For the really obsessed, Mark Robson exercised a possible private joke, or personal favor, in the casting of The Seventh Victim's Elizabeth Russell. The famous consumptive Mimi of Robson's first directorial assignment is seen for only half a second, in a bit part as the wife of Myrna Loy's lover, the one that Newman pulverizes. Heck, how do we know Loy and this guy weren't in some perfect relationship, like Newman and Balin? Because he's a lower-middle-class nobody, that's why. From the Terrace encourages the thought that rich is rich and less than that isn't worth spit.
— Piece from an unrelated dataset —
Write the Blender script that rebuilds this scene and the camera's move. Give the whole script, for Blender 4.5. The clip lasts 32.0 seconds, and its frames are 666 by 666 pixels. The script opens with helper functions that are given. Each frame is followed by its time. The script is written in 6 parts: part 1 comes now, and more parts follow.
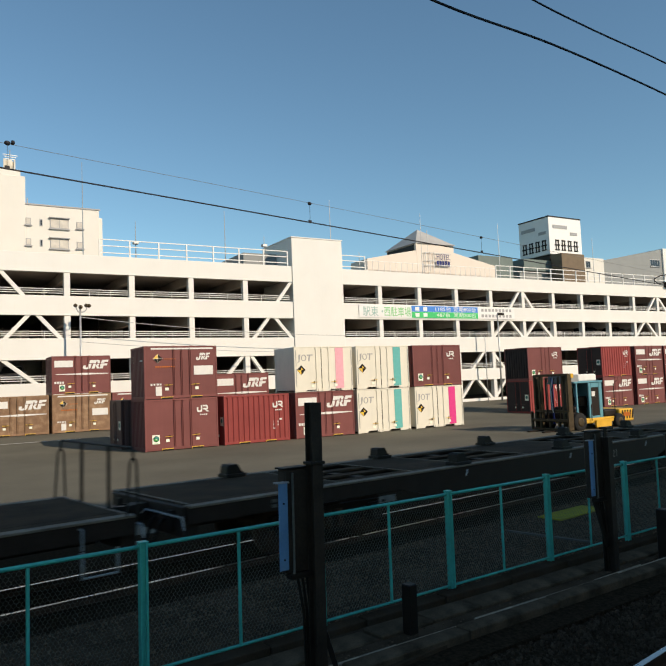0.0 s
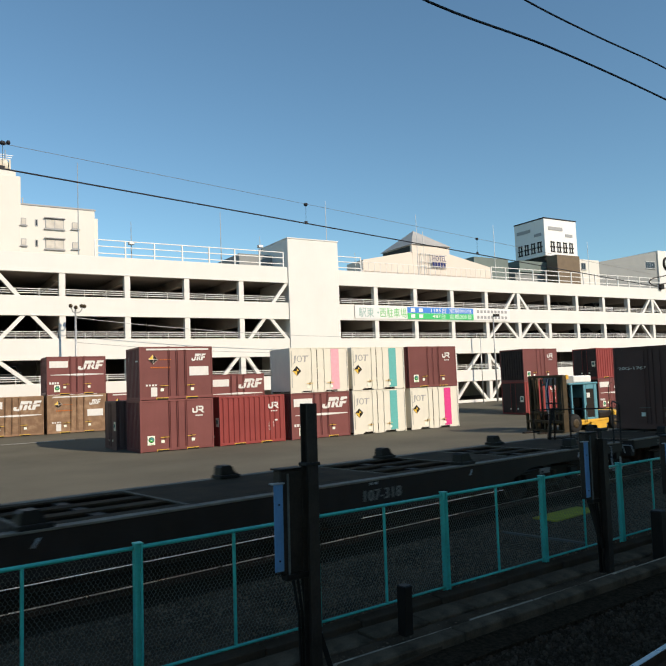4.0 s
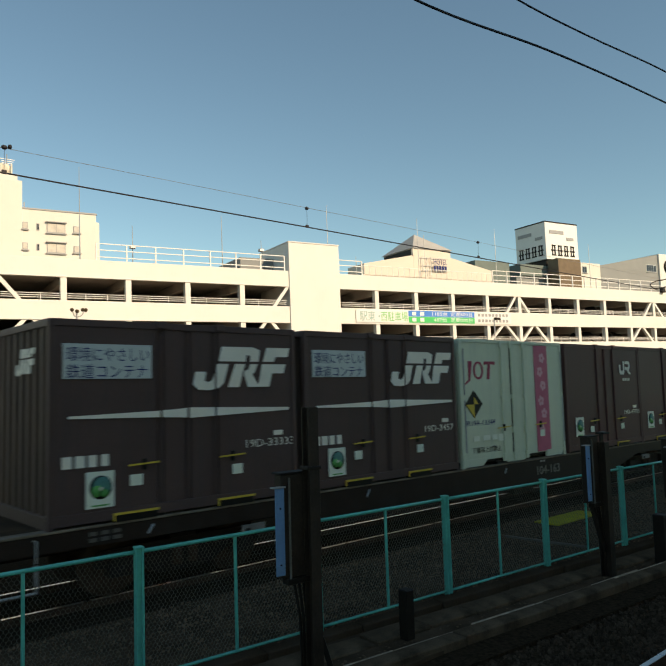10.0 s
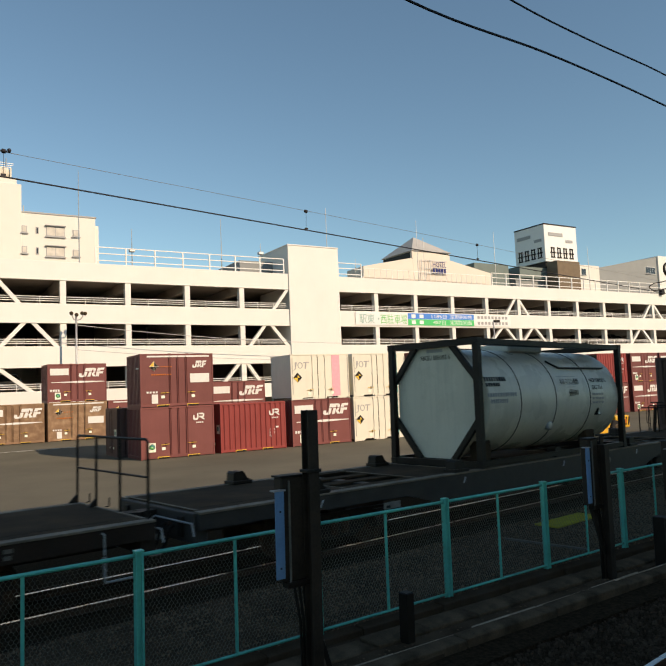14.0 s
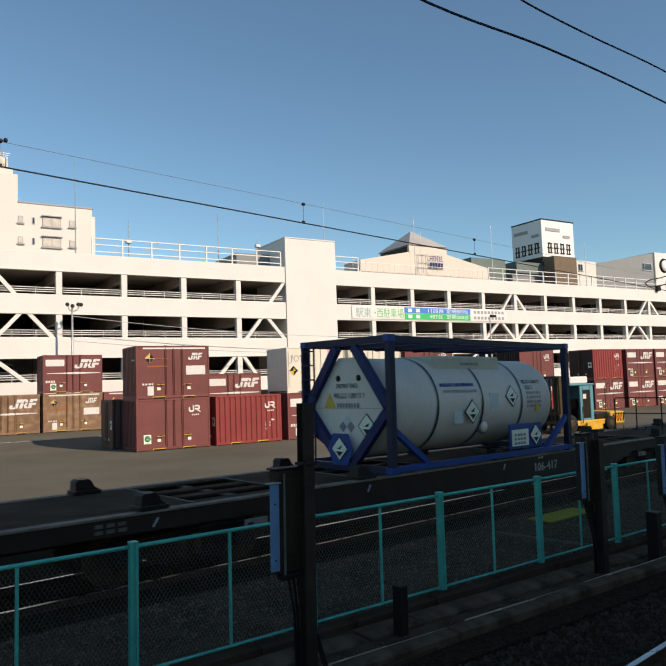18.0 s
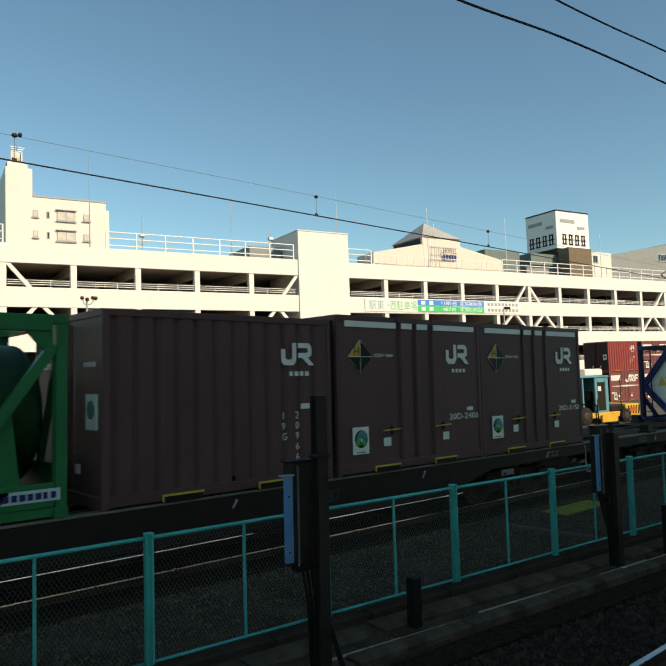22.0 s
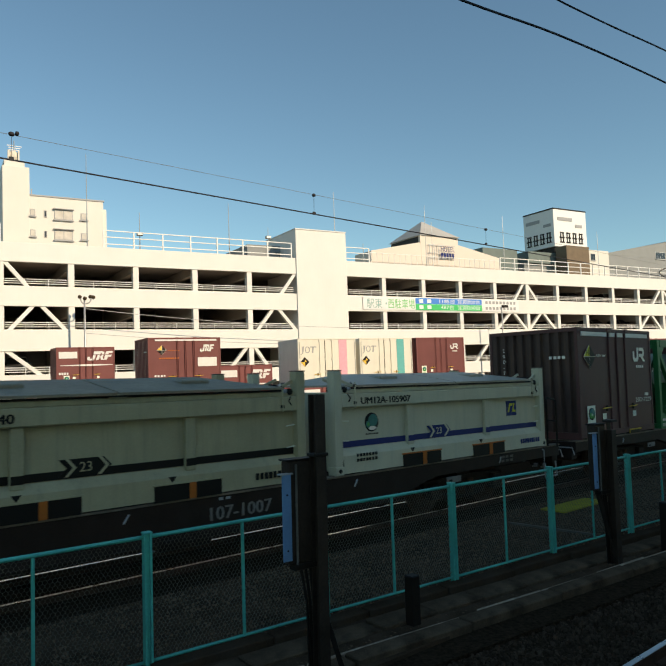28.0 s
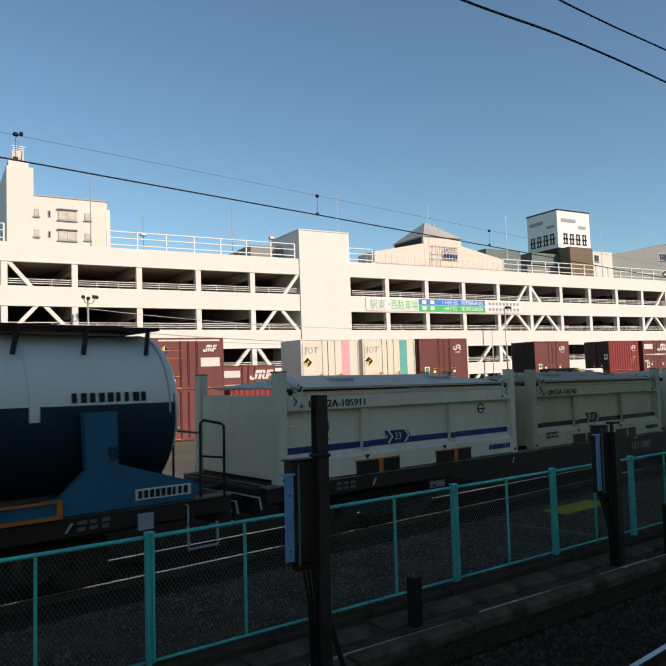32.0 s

On a scale of Excellent, Good, Fair, and Poor, From the Terrace rates:
Movie: Good -
Video: Excellent
Sound: Excellent
Supplements: trailer, newsreel
Packaging: Keep case
Reviewed: May 30, 2003


Footnote:

1. My only defense for all this venom is to point reverently to the good example of Billy Wilder's The Apartment. It places its thesis in the context of much lower stakes (a decent job in a corporation) and acknowledges that lots of people sleep around without holding a flaming sword of judgement over anybody. It's only moral is that 'being a mensch' and showing consideration for other people is the cure for both avarice and lust. The lovers in The Apartment stop being cynical and go noble at the end independently, with no immediate reward except their self-respect. Contrast that with Paul Newman's calculated end-run around Terrace's demonized villains, knowing there's a Perfect Woman waiting for him in the clean, clean woods. The moral emptiness of From the Terrace is staggering. Naturally, the bluenoses of 1960 chose the Billy Wilder masterpiece to condemn as immoral and cruel, not the Robson movie. If a movie disturbs the sleeping conscience of the repressed, their response is to look for something to blame.